I start a frantic day of research, trying to find a tiny box of baby birds lost somewhere between California and New York. I email the farm to get a tracking number, they send that number, it gets me nothing except in-transit notices on the USPS website. I call the 800 number and they can’t find it either. I decide to go back to the post office.
It’s even hotter now.
And probably I’m very tired from all that cleaning and preparing and waiting all night wondering about a phone call so please understand that when I tell you I start crying when I explain what happened to the post office person who has to listen to my story and we both, at the same time realize:
They’re probably not coming today.
It’s Day Three.
If you have a weeping duck owner standing at your counter who makes you explain exactly how these deliveries work (“where is it coming from? what airport? can I go there?”) then check with your supervisor and make sure, double-triple sure, that there’s no one else to call, no other way to find out where that box is
you may tell her there’s a chance they will come on the afternoon priority shipment.
not a big chance
you can call back around 3
not a big chance
You call your mom and retell the story, still weeping, and together you mourn these three little lives. You try not (but can’t help) thinking about process. And then you wonder what if they’re lost and then found.
What if you still get a delivery?
At three, you call the post office and recount your tale again (keep it together!) and the poor man, so gently, so kindly, tells you no, no box today and then (keep it together!) you ask the question you’ve been holding inside for hours:
“If the box comes tomorrow, and it’s quiet, do I still have to accept it?”
He says, after the lightest pause,
We hang up quickly.
All night, I dream
(no cloudless sleep)
I ride a storm of replays, bits of conversation, what ifs, what shoulds, what will I do when/if–
In the morning, I send my daughter to school. I feed the ducks and try not to look at the little duckling pen still sitting under the brooder lamp that I haven’t yet turned off.

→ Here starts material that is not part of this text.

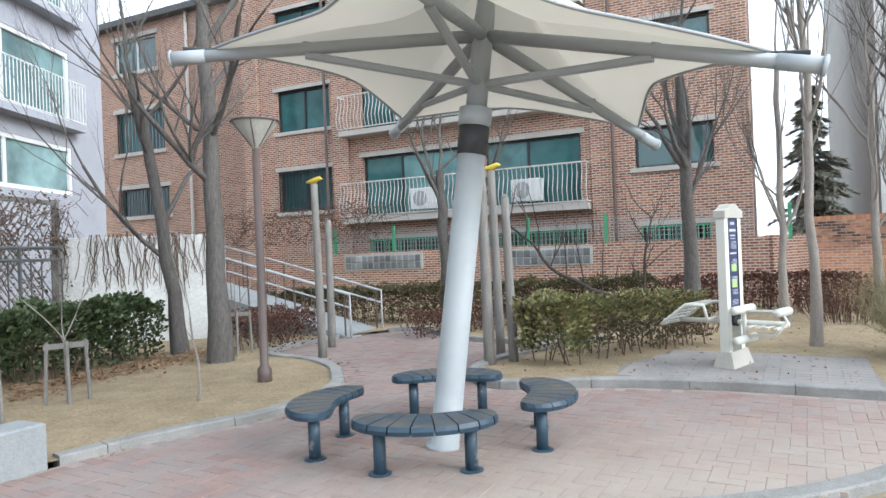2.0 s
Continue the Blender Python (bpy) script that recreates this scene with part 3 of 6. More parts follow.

Around 7, the phone rings.
“Your box is here,” the man says.
I ask, because I have to,
“Can you hear them?”
The rest of the day, and for weeks after, I remember the two words I later told my mom as soon as I got there and back and cut open the box and find that decimated serving of Gro-Gel that I almost but oh my thank God did not turn down.
Note: “Ducklings are sturdy and can be shipped thousands of miles successfully if the shipper knows what he or she is doing,” Dave Holderread writes in Storey’s Guide to Raising Ducks. Holderread also affirms that in his extensive personal experience with USPS, “all the ducklings arrive safely in the vast majority of shipments.”
PS, I sent the post office staff a giant box of chocolates.
PPS, although this took place back in the spring, I just couldn’t write it up until now.